By this time the young clerk had returned with no papers. She had a blank look on her face and kept repeating, “It’s a mess.” I assumed she meant the basement but it turned out she meant the court case. After repeating “It’s a mess,” several times she shook her head and said she’d have to give it to me at some later date. I then left my contact info.
As I left I asked if the courthouse held tax records between 1850-1860 as I wanted to find out when John Duer and family arrived. None of these records are online. I was told that microfilm was made years ago but they are held in Pennsylvania and no one can access them. The clerks told me to ask in another office.
I went downstairs and found the clerk with her head in her hands at her desk. I told her what I wanted and she asked why I needed the records.
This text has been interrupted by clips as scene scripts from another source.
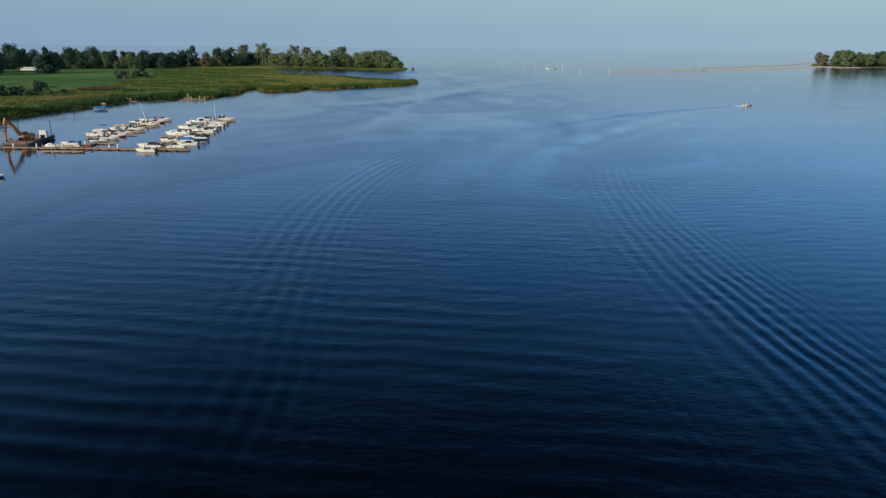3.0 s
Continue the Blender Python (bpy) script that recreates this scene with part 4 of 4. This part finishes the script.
# ---- docks ----
def dock(a, b, width, label, top=0.45, floats=True, piles=(), name="dock", gap=3.0, deck_mat=DECKING, pile_mat=TIMBER):
    """A timber walkway from a to b in sections, with stringers, floats and piles."""
    a, b = Vector((*a, 0)), Vector((*b, 0))
    way = b - a
    length, turn = way.length, math.degrees(math.atan2(way.y, way.x))
    ob = thing(name, Matrix.Translation(a) @ pose(0, 0, 0, 0, 0, turn), label, "dock", "docks of the marina")
    n = max(1, round(length / gap))
    step = length / n
    for i in range(n):
        x = (i + 0.5) * step
        planks = max(3, int(step / 0.3))
        pw = (step - 0.04) / planks
        if not i:
            bm = bmesh.new()
            box(bm, 0, 0, 0, pw - 0.012, width, 0.06, bevel=0.006)
            board = bpy.data.meshes.new("plank")
            bm.to_mesh(board)
            bm.free()
            board.materials.append(deck_mat)
        for j in range(planks):
            plank = new("plank", board)
            plank.parent = ob
            plank.location = (i * step + 0.02 + (j + 0.5) * pw, 0.02 * ((j * 5 + i) % 3 - 1), top - 0.05 + 0.004 * ((j * 7 + i * 3) % 3))
        if floats:
            bm = bmesh.new()
            box(bm, x, 0, -0.25, step * 0.42, width * 0.94, 0.50, bevel=0.05)
            part("float", bm, FLOAT, ob)
    for side in (1, -1):
        bm = bmesh.new()
        box(bm, length / 2, side * (width / 2 - 0.04), top - 0.23, length, 0.07, 0.17)
        part("stringer", bm, deck_mat, ob)
    for px, py, h in piles:
        bm = bmesh.new()
        tube(bm, (px, py, -1.5), (px, py, h), 0.12, 0.10, 8)
        part("pile", bm, pile_mat, ob)
    return ob


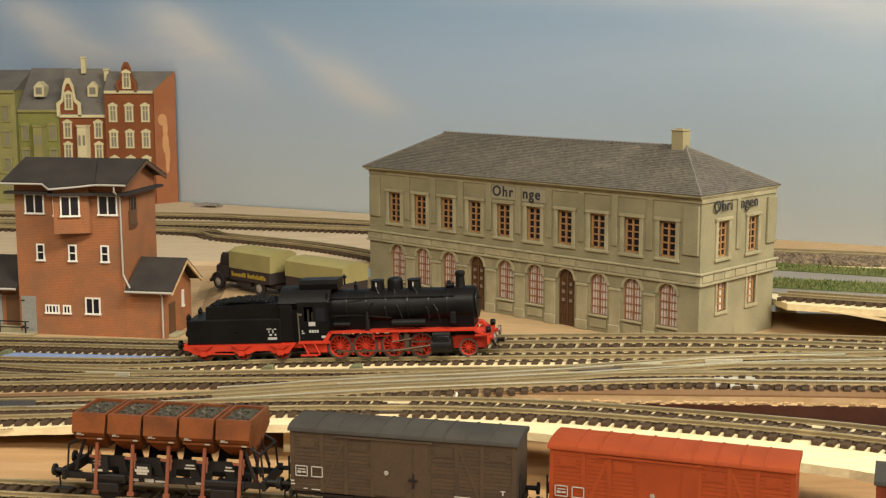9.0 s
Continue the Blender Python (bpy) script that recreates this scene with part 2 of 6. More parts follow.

After explaining she said, “But they’re in the basement.” Here we go again…
She did agree to allow me to go down with her after obtaining the key from another room.
The basement was the neatest, cleanest basement I’ve ever been in! Metal shelves line the walls and down the center. There is adequate lighting. The maintenance man had a neat workroom there, too.
This clerk took me over to the north wall and pointed to a set of books marked Duplicates. She said they would contain a duplicate property record as the bill is due in April, say 1850, but the assessment was made in fall 1849. If the property was paid on time then it was denoted in the Duplicate books. She tugged at a volume, ripping part of the spine. I suggested we pull a volume out from the end of the shelf. Once it was out she told me she didn’t know how I was going to page through and I asked if I could take the volume to a table we had just passed. She hadn’t noticed it. We walked to the table, and she said, “Good luck” and quickly left.
I didn’t find the Duers but I found several other ancestors listed and took as many photos with my phone as I could before the battery died. I had taken way too many pictures that day at the library!
By the time I left the basement, she was not back in her office so I couldn’t thank her. What a treasure trove that basement was! I will definitely be back but next time I’m bringing hubby and a back up camera. So many ancestors, so little time.
And those divorce records…two weeks later I got a call that they found them but they couldn’t figure out how to copy them. I asked how they copy them for others and was told no one has ever asked for a copy before. I knew that wasn’t true as I had asked for my great-grandmother’s records several years ago. I suggested that they turn the book on the copier and get half a page at a time.
Later that day I got a call from another clerk in accounts who asked me for a credit card to charge my record request. I gladly gave her the numbers.
Keeping my fingers crossed that the documents arrive soon!